Thankfully, after a half hour or so, the formatting was done and iteration 1 was complete. We faced many painful challenges in iteration 1, but I learned a few important things along the way. One of the most important things to remember is to write test cases for every aspect of the scanner beforehand. Not only will this help you find errors in your code, it will also save you time in the end. Also, format and comment your code as you write it. It will save you the pain of going on a mass formatting and commenting spree to make it look nice, even though your code runs perfectly. This leads to my final lesson learned: Do everything a little bit at a time. Code a little, then test it. Comment and format it, then continue coding again. These small steps help keep all aspects of your program flowing and developing together as you write, and it helps avoid the pain of long stretches of monotonous work.

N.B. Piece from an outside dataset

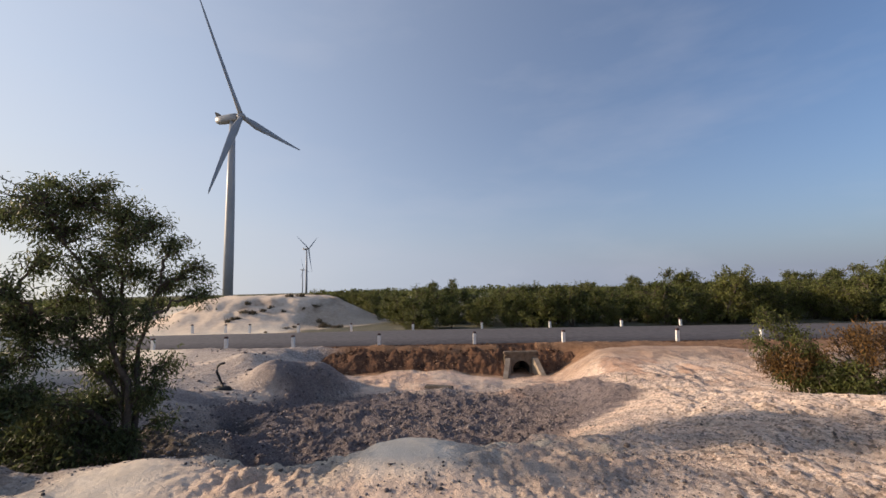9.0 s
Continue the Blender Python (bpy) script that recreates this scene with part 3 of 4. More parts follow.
# ---- wind turbines ----
def turbine(at, hub_h, radius, yaw, spin, label, scale=1.0, tower_r=(2.25, 1.35)):
    """yaw: azimuth of the rotor axis; spin: the first blade's angle from level."""
    e = empty("wind_turbine", at)
    k = 32
    rings = [[(r * math.cos(2 * math.pi * i / k), r * math.sin(2 * math.pi * i / k), z) for i in range(k)] for r, z in
             [(tower_r[0] * 1.02, -3.0), (tower_r[0], hub_h * 0.3), (tower_r[0] * 0.86, hub_h * 0.62), (tower_r[1], hub_h - 2.0)]]
    part("tower", ring_tube(rings), M_TURBINE, e, smooth=True)
    a = radians(yaw)
    ax, right, up = Vector((math.sin(a), math.cos(a), 0)), Vector((math.cos(a), -math.sin(a), 0)), Vector((0, 0, 1))
    tilt = radians(5)
    ax, up = (ax * math.cos(tilt) + up * math.sin(tilt)), (up * math.cos(tilt) - ax * math.sin(tilt))
    o = Vector((0, 0, hub_h))
    s = radius / 52.0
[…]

Of course, everything is easier said than done. But I think what we went through in iteration 1 definitely had an impact on how we would go about doing iteration 2. In iteration 2, we are implementing a parser. Much like the scanner, we will need to study how the parser should behave, and create a bunch of test cases to test each aspect of the parser before writing the parser itself. Hopefully, this will ease the pain involved! But like what Daniel Berry wrote in his paper, The Inevitable Pain of Software Development, Including Extreme Programming, Caused by Requirements Volatility, there is no silver bullet to eliminate all the pain. There wasn't much pain working with my partner or using subversion, but in debugging, testing, and modifying our code. Some pain is pretty much inevitable. But that just comes with being a programmer. Of course, as good optimistic programmers, we learn to deal with it, and maybe even learn to enjoy it.